REQUEST:
Retype nothing but the lines from the start of the material up to and including the line with "ob = bpy.data.objects.new(name, data)". Pictures don't belong in the copy.

◆ ◆ ◆

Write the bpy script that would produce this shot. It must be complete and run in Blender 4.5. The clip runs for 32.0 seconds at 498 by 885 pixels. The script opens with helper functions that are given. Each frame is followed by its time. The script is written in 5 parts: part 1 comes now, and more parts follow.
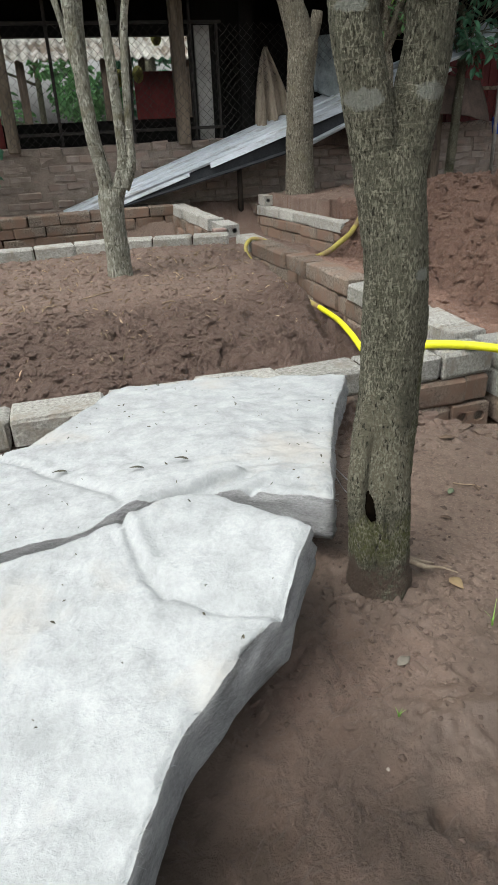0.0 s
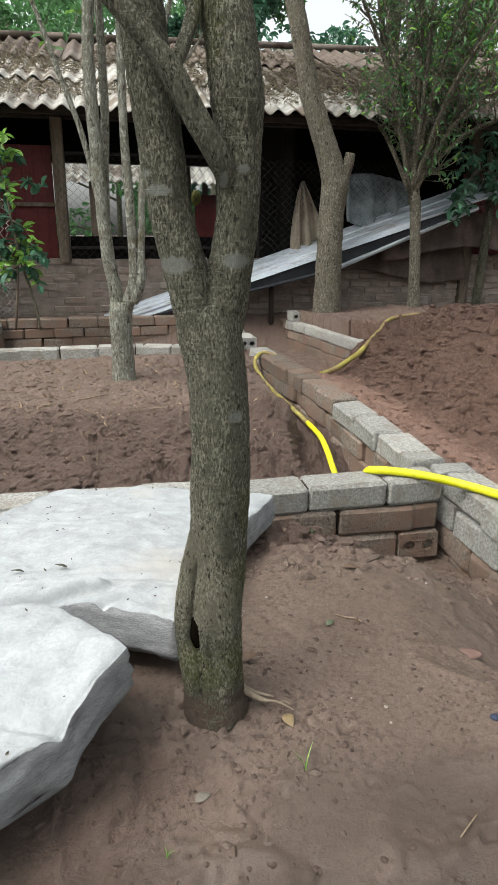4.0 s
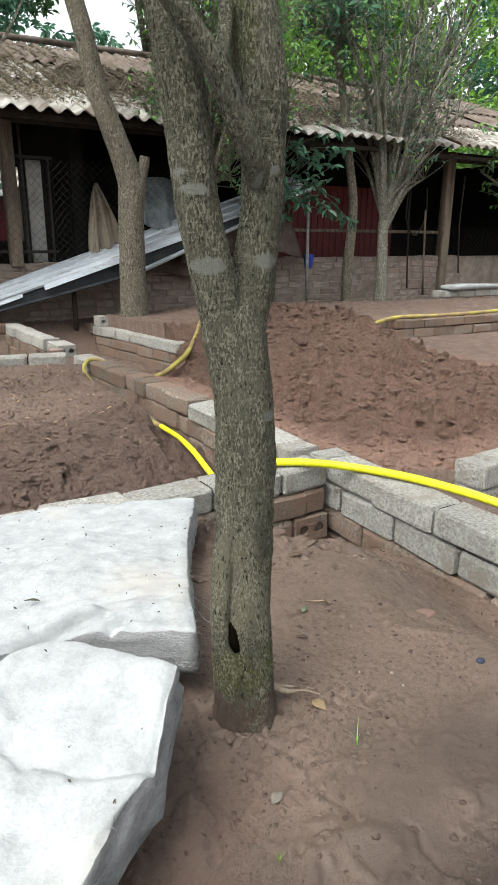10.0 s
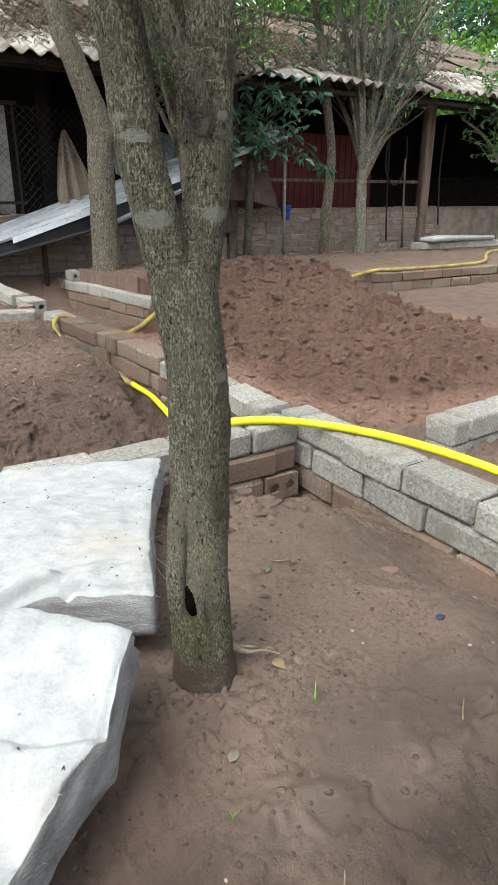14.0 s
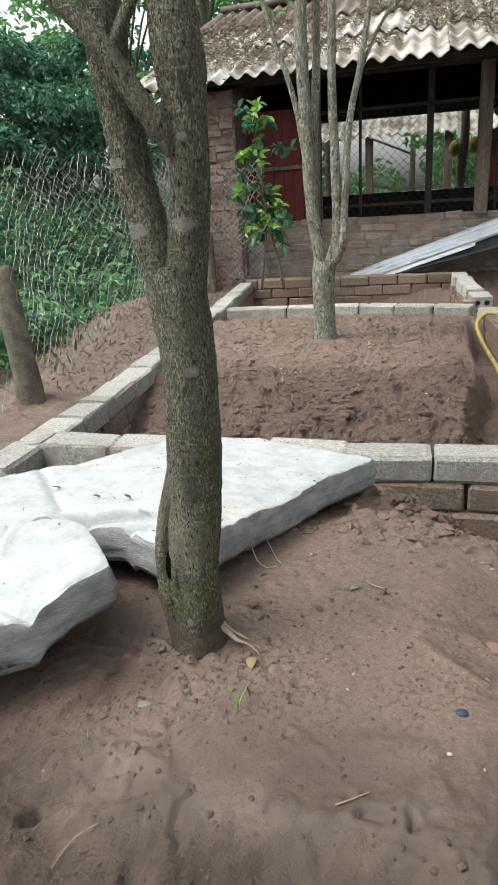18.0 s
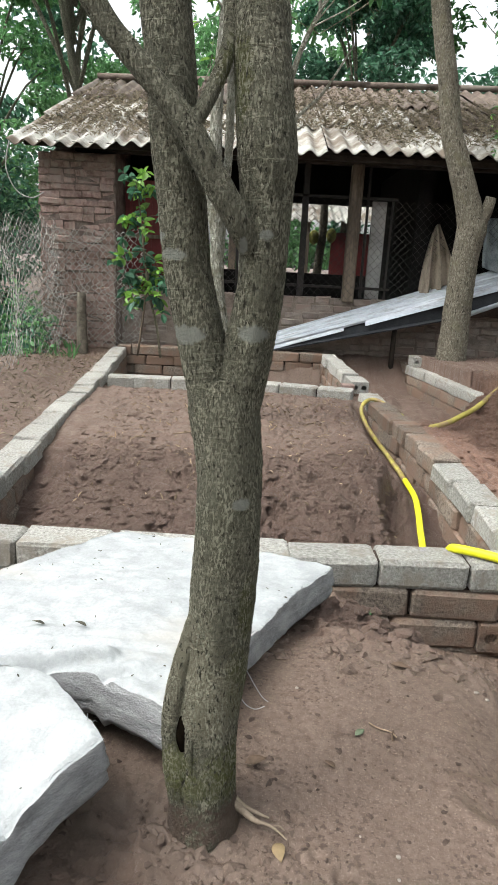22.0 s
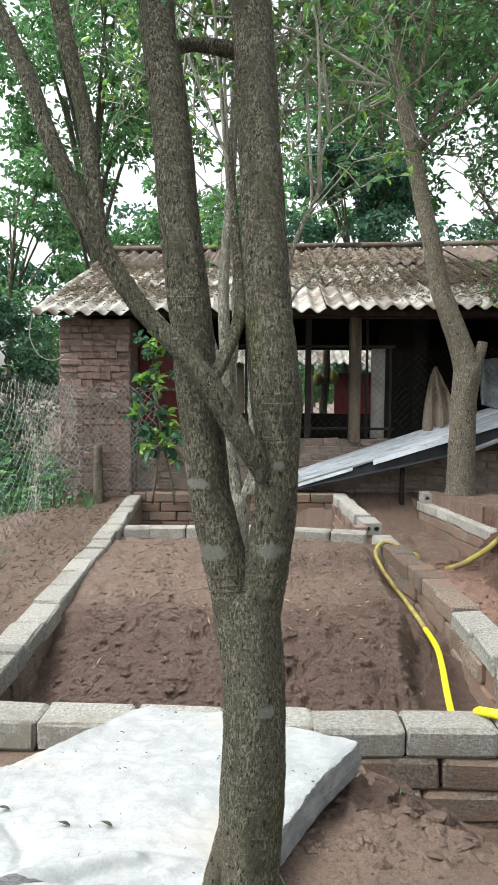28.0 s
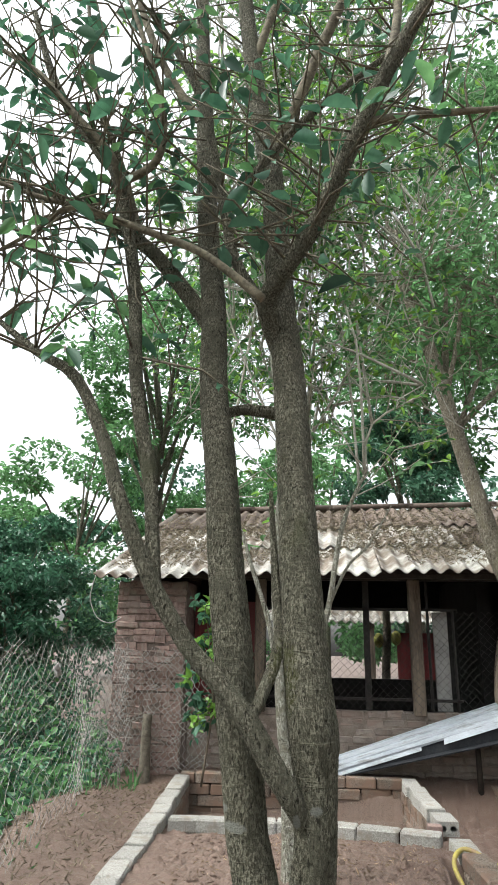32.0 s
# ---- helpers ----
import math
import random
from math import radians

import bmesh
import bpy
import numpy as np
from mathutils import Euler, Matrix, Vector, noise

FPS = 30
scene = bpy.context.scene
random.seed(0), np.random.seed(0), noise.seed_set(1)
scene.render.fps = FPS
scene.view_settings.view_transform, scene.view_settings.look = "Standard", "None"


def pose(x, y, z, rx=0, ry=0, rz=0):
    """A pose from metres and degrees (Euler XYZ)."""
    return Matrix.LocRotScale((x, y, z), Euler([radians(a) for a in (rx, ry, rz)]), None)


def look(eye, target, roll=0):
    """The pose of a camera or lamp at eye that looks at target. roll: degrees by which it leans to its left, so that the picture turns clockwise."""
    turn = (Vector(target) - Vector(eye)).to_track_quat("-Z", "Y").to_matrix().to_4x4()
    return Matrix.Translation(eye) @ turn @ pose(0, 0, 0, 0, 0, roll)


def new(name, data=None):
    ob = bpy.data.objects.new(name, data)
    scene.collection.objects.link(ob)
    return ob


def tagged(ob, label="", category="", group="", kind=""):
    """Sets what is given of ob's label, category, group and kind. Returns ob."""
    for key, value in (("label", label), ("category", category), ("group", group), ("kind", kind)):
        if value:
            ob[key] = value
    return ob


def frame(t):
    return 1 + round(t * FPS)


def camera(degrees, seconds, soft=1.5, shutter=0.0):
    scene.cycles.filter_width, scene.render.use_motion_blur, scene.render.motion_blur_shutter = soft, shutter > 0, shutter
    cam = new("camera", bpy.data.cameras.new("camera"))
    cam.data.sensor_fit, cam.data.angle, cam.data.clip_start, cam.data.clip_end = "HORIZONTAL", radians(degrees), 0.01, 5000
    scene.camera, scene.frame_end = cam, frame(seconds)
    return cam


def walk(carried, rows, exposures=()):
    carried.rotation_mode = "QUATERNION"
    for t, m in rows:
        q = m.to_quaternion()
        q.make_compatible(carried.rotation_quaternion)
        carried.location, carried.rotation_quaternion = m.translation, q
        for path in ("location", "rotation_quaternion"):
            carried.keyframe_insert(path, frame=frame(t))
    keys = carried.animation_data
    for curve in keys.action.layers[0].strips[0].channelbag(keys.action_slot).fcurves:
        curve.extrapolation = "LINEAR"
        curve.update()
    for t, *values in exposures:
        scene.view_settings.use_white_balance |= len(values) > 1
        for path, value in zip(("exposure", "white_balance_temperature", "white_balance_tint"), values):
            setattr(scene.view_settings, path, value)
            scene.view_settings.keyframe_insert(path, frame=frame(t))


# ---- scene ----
cam = camera(42.0, 32.0, soft=1.0)
PATH = [
    (0, (-0.526, -0.876, 0.824), (-0.044, 0.845, -0.075), -2.6),
    (0.5, (-0.454, -0.866, 0.789), (0.358, 0.732, -0.099), 0.9),
    (1, (-0.475, -0.836, 0.79), (0.31, 0.825, -0.001), 3.1),
    (1.5, (-0.503, -0.822, 0.791), (-0.033, 0.872, -0.162), -3.7),
    (2, (-0.491, -0.815, 0.797), (0.037, 0.912, -0.062), -1.1),
    (2.5, (-0.422, -0.831, 0.842), (-0.017, 0.935, -0.004), 1.2),
    (3, (-0.224, -0.927, 0.862), (-0.128, 0.89, 0.033), -0.6),
    (3.5, (-0.131, -0.978, 0.873), (0.146, 0.865, 0.148), -1.1),
    (5.5, (-0.414, -1.046, 0.901), (0.029, 0.845, 0.426), 1.2),
    (6, (-0.396, -1.032, 0.889), (0.112, 0.826, 0.354), 1.7),
    (6.5, (-0.361, -1.038, 0.895), (0.259, 0.785, 0.357), 1.2),
    (7, (-0.344, -1.046, 0.897), (0.276, 0.773, 0.344), 0.4),
    (7.5, (-0.305, -1.05, 0.912), (0.133, 0.817, 0.346), 1.4),
    (8, (-0.381, -0.997, 0.899), (0.172, 0.833, 0.31), 2.3),
    (8.5, (-0.537, -0.925, 0.881), (0.307, 0.796, 0.312), -0.6),
    (9, (-0.604, -0.867, 0.874), (0.297, 0.826, 0.307), 2.5),
    (9.5, (-0.591, -0.851, 0.874), (0.353, 0.811, 0.282), 0.7),
    (10, (-0.556, -0.87, 0.876), (0.426, 0.766, 0.279), 0.4),
    (10.5, (-0.547, -0.885, 0.872), (0.419, 0.748, 0.241), 0.0),
    (11, (-0.556, -0.874, 0.865), (0.396, 0.755, 0.2), -0.1),
    (11.5, (-0.554, -0.856, 0.867), (0.4, 0.767, 0.192), 1.2),
    (12, (-0.546, -0.851, 0.866), (0.371, 0.789, 0.18), 0.6),
    (12.5, (-0.559, -0.849, 0.861), (0.373, 0.785, 0.182), 1.4),
    (13, (-0.556, -0.839, 0.862), (0.365, 0.791, 0.158), 1.2),
    (13.5, (-0.521, -0.844, 0.872), (0.484, 0.735, 0.168), -0.0),
    (14, (-0.502, -0.87, 0.878), (0.505, 0.698, 0.152), 0.4),
    (14.5, (-0.534, -0.898, 0.88), (0.369, 0.743, 0.176), 0.4),
    (16.5, (0.117, -0.876, 0.838), (-0.111, 0.967, 0.096), -1.7),
    (17, (0.243, -0.887, 0.851), (-0.11, 0.918, 0.064), -4.1),
    (17.5, (0.336, -0.971, 0.869), (-0.24, 0.782, 0.097), -4.6),
    (18, (0.378, -1.049, 0.877), (-0.111, 0.759, 0.175), -3.7),
    (18.5, (0.261, -1.053, 0.889), (-0.037, 0.833, 0.293), -0.7),
    (19, (0.047, -1.024, 0.914), (0.362, 0.888, 0.419), 0.3),
    (19.5, (-0.031, -1.019, 0.933), (0.393, 0.879, 0.465), 5.1),
    (20, (0.007, -0.995, 0.937), (0.251, 0.927, 0.437), 2.8),
    (20.5, (0.079, -0.936, 0.938), (0.194, 1.004, 0.467), -0.4),
    (21, (0.079, -0.899, 0.939), (0.136, 1.039, 0.449), 0.2),
    (21.5, (0.041, -0.885, 0.941), (-0.007, 1.046, 0.422), 1.7),
    (22, (0.009, -0.888, 0.938), (0.003, 1.04, 0.407), 3.0),
    (22.5, (-0.011, -0.889, 0.935), (-0.038, 1.029, 0.369), 1.4),
    (23, (0.007, -0.884, 0.932), (-0.021, 1.035, 0.371), 0.8),
    (23.5, (0.018, -0.892, 0.922), (-0.041, 1.014, 0.316), 0.3),
    (24, (0.02, -0.904, 0.92), (-0.097, 0.999, 0.314), -0.2),
    (24.5, (0.013, -0.908, 0.932), (-0.12, 1.01, 0.38), -0.2),
    (26.5, (0.013, -0.893, 0.916), (-0.077, 0.986, 0.237), -0.9),
    (27, (0.005, -0.91, 0.953), (-0.085, 1.012, 0.407), -0.6),
    (27.5, (0.005, -0.953, 1.027), (-0.048, 1.025, 0.74), -0.7),
    (28, (-0.003, -0.96, 1.076), (-0.059, 1.035, 0.94), 0.4),
    (28.5, (-0.009, -0.989, 1.111), (-0.092, 1.009, 1.101), 1.0),
    (29, (-0.014, -1.027, 1.141), (-0.125, 0.964, 1.298), 1.3),
    (29.5, (-0.012, -1.066, 1.162), (-0.153, 0.91, 1.439), 1.6),
    (30, (-0.005, -1.091, 1.178), (-0.172, 0.866, 1.552), 1.1),
    (30.5, (-0.001, -1.115, 1.198), (-0.149, 0.816, 1.701), 0.7),
    (31, (0.003, -1.12, 1.212), (-0.134, 0.782, 1.815), 0.1),
    (31.5, (0.008, -1.142, 1.212), (-0.132, 0.734, 1.89), 0.4),
    (32, (0.037, -1.08, 1.2), (-0.195, 0.809, 1.813), 1.1),
]
EXPOSURE = [(t, e, 6440, 6.5) for t, e in ((0.0, 0.42), (3.0, 0.46), (6.0, 0.66), (14.0, 0.72), (17.0, 0.76), (21.0, 0.82), (24.0, 0.78), (32.0, 0.80))]
walk(cam, [(t, look(eye, target, roll)) for t, eye, target, roll in PATH], EXPOSURE)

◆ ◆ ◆

THE ANSWER:
Write the bpy script that would produce this shot. It must be complete and run in Blender 4.5. The clip runs for 32.0 seconds at 498 by 885 pixels. The script opens with helper functions that are given. Each frame is followed by its time. The script is written in 5 parts: part 1 comes now, and more parts follow.
0.0 s
4.0 s
10.0 s
14.0 s
18.0 s
22.0 s
28.0 s
32.0 s
# ---- helpers ----
import math
import random
from math import radians

import bmesh
import bpy
import numpy as np
from mathutils import Euler, Matrix, Vector, noise

FPS = 30
scene = bpy.context.scene
random.seed(0), np.random.seed(0), noise.seed_set(1)
scene.render.fps = FPS
scene.view_settings.view_transform, scene.view_settings.look = "Standard", "None"


def pose(x, y, z, rx=0, ry=0, rz=0):
    """A pose from metres and degrees (Euler XYZ)."""
    return Matrix.LocRotScale((x, y, z), Euler([radians(a) for a in (rx, ry, rz)]), None)


def look(eye, target, roll=0):
    """The pose of a camera or lamp at eye that looks at target. roll: degrees by which it leans to its left, so that the picture turns clockwise."""
    turn = (Vector(target) - Vector(eye)).to_track_quat("-Z", "Y").to_matrix().to_4x4()
    return Matrix.Translation(eye) @ turn @ pose(0, 0, 0, 0, 0, roll)


def new(name, data=None):
    ob = bpy.data.objects.new(name, data)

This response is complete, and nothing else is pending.